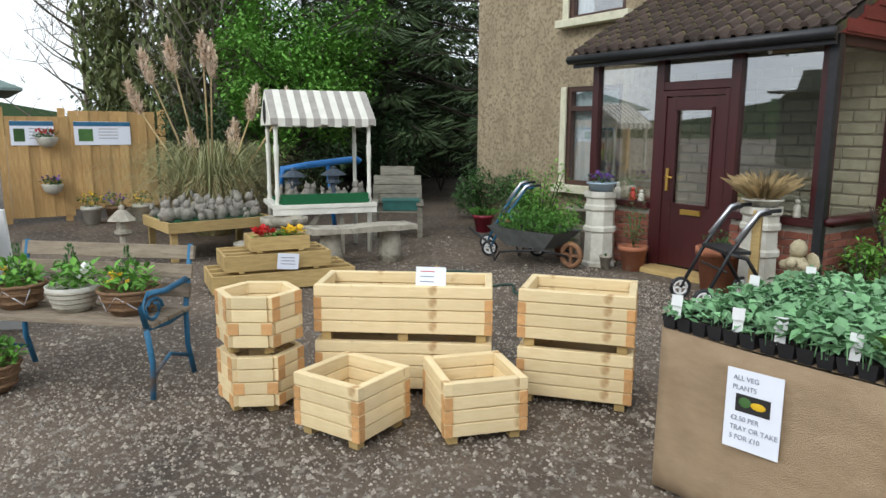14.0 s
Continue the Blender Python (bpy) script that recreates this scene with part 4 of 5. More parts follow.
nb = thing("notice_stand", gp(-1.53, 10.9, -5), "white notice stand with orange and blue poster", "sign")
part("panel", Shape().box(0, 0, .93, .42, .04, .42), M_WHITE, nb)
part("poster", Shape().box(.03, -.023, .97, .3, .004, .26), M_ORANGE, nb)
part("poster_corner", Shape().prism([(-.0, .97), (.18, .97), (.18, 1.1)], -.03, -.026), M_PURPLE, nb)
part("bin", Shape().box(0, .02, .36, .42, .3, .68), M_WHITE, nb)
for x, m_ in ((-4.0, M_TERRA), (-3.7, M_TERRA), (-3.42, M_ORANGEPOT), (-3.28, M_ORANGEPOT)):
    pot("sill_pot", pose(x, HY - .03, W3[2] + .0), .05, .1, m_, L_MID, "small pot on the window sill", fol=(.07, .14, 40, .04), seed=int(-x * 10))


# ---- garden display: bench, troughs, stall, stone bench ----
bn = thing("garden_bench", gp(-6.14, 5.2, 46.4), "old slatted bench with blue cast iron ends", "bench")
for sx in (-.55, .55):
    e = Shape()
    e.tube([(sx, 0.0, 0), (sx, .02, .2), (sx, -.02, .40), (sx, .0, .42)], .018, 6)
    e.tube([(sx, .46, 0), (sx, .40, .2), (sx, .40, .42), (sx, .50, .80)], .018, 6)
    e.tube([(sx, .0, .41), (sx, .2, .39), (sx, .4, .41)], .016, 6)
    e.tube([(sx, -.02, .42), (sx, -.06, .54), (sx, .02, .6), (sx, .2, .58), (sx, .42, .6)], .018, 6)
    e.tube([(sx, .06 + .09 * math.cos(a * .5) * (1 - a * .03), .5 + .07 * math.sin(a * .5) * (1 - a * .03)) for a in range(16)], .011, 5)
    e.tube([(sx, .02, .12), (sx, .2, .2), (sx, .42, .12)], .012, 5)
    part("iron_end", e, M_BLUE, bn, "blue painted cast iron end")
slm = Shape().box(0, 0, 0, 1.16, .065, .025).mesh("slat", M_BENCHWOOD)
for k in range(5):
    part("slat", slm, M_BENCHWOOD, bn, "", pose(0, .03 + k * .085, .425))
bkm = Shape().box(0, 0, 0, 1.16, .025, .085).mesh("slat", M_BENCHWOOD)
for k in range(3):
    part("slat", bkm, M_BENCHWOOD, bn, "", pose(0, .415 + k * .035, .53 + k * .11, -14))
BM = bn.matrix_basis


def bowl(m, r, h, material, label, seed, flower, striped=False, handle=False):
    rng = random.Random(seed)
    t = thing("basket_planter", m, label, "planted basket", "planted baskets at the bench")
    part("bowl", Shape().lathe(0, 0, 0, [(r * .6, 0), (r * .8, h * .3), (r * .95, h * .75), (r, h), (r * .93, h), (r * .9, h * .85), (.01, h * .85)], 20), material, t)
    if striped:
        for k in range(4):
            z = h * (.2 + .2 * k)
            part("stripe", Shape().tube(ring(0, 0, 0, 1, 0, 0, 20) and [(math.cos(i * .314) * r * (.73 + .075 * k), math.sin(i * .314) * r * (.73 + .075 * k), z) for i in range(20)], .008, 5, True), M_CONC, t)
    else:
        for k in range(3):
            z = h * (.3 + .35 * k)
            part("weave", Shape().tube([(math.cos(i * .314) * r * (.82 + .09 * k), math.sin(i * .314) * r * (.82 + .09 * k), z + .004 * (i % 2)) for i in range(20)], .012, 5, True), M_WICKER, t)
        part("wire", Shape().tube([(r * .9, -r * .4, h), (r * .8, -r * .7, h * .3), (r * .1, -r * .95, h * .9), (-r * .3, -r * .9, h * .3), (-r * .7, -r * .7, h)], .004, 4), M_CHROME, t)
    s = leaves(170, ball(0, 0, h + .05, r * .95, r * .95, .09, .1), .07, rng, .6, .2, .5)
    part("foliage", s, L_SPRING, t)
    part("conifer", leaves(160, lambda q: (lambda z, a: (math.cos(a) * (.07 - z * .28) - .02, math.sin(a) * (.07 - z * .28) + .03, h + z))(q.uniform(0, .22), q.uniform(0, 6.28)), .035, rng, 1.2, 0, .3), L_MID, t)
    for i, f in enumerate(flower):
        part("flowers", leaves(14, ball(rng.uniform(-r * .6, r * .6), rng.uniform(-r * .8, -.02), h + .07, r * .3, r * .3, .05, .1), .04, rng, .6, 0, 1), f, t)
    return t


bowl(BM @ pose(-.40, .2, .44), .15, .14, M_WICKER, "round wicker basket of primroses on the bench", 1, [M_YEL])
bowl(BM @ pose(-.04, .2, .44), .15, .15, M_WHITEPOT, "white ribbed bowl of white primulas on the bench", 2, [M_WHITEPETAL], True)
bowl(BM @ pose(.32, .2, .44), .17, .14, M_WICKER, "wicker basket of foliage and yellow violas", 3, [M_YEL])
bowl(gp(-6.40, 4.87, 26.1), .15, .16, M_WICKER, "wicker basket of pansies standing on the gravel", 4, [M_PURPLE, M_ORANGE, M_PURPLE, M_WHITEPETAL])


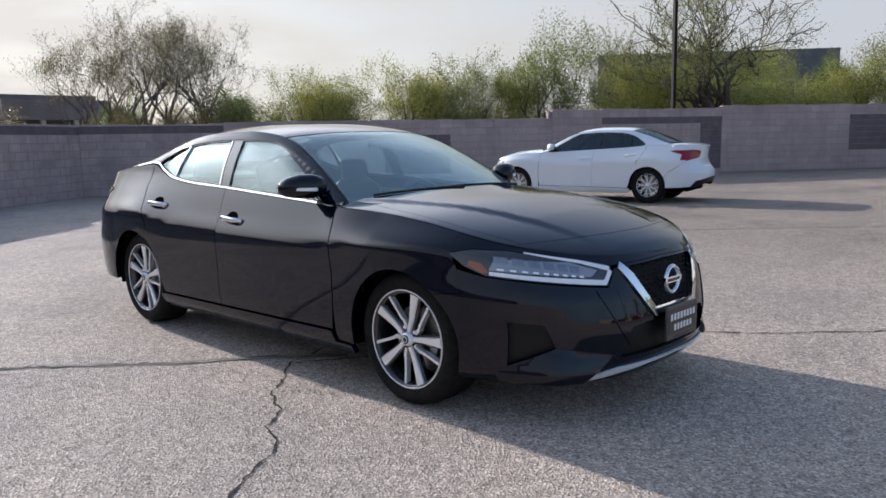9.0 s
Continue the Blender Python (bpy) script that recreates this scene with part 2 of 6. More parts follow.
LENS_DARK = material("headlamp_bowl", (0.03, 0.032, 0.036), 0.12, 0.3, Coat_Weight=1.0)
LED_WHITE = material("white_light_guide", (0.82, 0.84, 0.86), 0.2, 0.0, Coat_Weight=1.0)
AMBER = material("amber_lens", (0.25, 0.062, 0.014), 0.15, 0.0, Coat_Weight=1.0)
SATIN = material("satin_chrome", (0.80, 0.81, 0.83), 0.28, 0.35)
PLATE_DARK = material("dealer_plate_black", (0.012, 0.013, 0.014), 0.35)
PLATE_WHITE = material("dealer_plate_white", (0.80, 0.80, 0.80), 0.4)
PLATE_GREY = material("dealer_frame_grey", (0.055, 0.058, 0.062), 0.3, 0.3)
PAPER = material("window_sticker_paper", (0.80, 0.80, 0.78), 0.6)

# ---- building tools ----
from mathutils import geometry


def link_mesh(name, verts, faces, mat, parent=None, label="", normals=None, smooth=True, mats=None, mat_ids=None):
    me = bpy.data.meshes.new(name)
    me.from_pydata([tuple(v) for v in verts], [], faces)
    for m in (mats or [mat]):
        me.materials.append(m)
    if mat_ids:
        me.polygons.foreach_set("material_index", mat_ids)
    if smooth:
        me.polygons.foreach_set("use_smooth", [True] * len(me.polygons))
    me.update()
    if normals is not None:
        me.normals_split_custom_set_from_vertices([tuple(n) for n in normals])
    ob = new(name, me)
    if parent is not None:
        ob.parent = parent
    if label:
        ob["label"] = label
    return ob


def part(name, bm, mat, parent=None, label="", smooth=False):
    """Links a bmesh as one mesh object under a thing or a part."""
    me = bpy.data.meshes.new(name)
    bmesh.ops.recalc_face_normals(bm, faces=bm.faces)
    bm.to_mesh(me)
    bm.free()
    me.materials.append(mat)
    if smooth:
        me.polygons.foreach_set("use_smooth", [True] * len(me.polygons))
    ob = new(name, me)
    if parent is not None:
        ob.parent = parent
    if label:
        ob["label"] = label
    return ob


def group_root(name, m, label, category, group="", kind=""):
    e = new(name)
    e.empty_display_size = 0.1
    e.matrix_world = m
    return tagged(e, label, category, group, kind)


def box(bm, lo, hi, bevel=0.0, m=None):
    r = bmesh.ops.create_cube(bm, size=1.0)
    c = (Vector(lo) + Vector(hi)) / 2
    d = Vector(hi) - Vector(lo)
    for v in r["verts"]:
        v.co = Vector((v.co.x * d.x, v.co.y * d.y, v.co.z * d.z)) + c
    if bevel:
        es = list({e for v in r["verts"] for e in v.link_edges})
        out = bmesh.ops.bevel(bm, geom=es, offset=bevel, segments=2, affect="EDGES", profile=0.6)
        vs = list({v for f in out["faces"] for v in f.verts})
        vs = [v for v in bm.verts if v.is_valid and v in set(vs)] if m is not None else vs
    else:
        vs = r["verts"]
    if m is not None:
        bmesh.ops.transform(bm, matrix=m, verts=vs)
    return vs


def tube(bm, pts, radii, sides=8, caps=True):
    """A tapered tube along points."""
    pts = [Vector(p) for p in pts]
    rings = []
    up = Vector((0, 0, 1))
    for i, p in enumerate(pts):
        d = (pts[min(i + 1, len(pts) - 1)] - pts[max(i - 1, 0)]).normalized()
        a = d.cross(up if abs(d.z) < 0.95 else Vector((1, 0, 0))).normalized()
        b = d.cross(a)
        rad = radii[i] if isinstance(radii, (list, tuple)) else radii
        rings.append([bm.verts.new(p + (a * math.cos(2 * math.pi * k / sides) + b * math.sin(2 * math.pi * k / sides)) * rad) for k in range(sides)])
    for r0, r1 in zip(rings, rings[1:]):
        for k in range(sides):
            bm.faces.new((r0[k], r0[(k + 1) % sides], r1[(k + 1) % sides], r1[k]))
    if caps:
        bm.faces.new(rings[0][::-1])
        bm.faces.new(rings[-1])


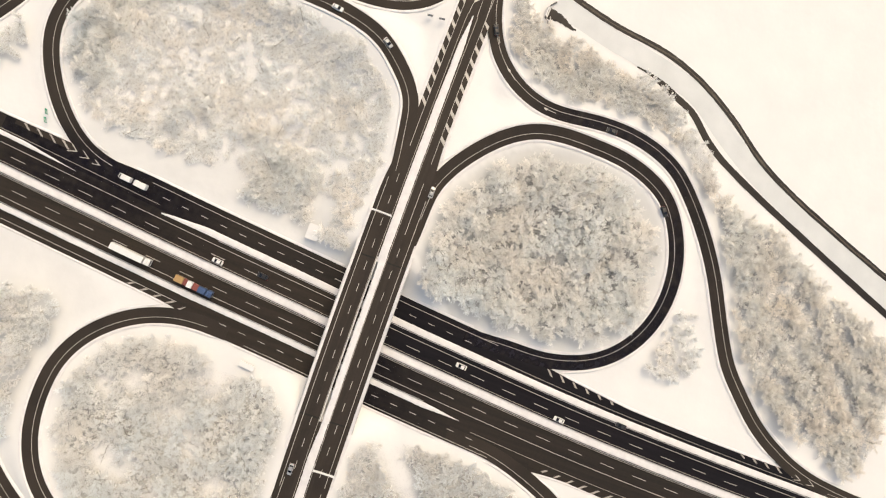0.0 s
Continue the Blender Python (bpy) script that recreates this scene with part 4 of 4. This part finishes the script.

^^^^

## [GIVEN REQUEST]
Show all lines from the data above in which the word "More" appears.

## [THE RESULT]
Continue the Blender Python (bpy) script that recreates this scene with part 4 of 5. More parts follow.
Continue the Blender Python (bpy) script that recreates this scene with part 2 of 6. More parts follow.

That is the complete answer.